There are other ways to improve the performance of RPCs other than using asynchronous RPCs. A few such methods are batching more than one character at a time, dallying, caching, or prefetching for reads. But these kinds of solutions bring a major issue: Cache Coherence Since moving data across the network is inherently slower than moving data inside the computer, the client cache can become outdated frequently. One solution is to invalidate the client's cache after a certain period of time, but this can be very resource intensive because of the latency of the network. An easier solution, and the one that NFS uses, is to simply Give Up; relax the consistency requirement on file data. That is, we allow the caches to get out of date.

Summary

At the beginning of the lecture we’ve looked the differences between serial and parallel form of communication between a client and a server.
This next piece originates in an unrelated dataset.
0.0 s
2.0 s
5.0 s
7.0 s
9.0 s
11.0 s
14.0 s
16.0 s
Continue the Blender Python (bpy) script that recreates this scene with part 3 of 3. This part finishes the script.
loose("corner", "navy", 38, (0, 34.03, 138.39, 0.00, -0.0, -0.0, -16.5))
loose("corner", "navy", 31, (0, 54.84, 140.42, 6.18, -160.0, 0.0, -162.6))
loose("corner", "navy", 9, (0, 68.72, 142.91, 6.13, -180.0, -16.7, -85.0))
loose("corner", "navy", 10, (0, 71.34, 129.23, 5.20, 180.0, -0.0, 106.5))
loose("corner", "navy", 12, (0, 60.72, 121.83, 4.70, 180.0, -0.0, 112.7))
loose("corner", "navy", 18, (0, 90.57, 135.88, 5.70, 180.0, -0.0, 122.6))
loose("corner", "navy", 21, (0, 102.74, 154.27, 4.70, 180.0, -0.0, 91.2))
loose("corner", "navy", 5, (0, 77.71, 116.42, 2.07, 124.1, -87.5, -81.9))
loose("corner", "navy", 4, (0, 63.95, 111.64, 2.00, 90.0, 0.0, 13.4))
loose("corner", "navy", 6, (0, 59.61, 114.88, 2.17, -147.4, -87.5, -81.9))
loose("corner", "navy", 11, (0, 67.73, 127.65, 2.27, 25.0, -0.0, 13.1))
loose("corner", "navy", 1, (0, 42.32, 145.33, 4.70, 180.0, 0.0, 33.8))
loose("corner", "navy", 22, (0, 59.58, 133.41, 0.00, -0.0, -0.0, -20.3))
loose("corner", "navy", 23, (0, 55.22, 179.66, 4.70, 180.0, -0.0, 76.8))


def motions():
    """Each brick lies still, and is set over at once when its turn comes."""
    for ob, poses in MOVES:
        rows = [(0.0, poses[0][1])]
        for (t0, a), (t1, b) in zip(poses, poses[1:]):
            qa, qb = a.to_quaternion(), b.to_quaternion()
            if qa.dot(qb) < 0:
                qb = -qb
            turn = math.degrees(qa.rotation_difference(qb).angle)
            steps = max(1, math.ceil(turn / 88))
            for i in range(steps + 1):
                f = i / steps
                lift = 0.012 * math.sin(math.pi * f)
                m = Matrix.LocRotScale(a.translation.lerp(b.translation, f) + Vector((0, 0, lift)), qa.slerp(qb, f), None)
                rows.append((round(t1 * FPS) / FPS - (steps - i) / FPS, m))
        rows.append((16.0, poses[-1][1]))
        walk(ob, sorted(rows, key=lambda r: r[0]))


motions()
Using serial connections, a server serves one client at the time, and is forced to spend most of the time waiting on a client. Using the idea of pipelining from computer architecture, we can use parallel connections, where multiple processes handle each connection separately.

Two ways to implement parallel connections are per-client fork and process pool. Process pool solves a problem with per-client fork, where a single client can control how many processes are running on a server, by limiting the number of forked processes. This approach, however, makes certain DoS attacks easier. Preforking solves overhead associated with memory allocation that happens on every new connection in per-client fork model.

Other models that are used in parallel programming are threads and event-driven programming. These two models use less resources, but some problems, such as synchronization, can be difficult to address.

When we talk about distributed systems, we must talk about robustness of a system, and, in particular, server robustness. At the kernel level, it can be improved with a combination of polling and interrupts, which can be used for high-priority tasks.

One example of distributed systems applications is a Network File System. Associated with Network File Systems are Synchronous and Asynchronous RPC, and Cache Coherence.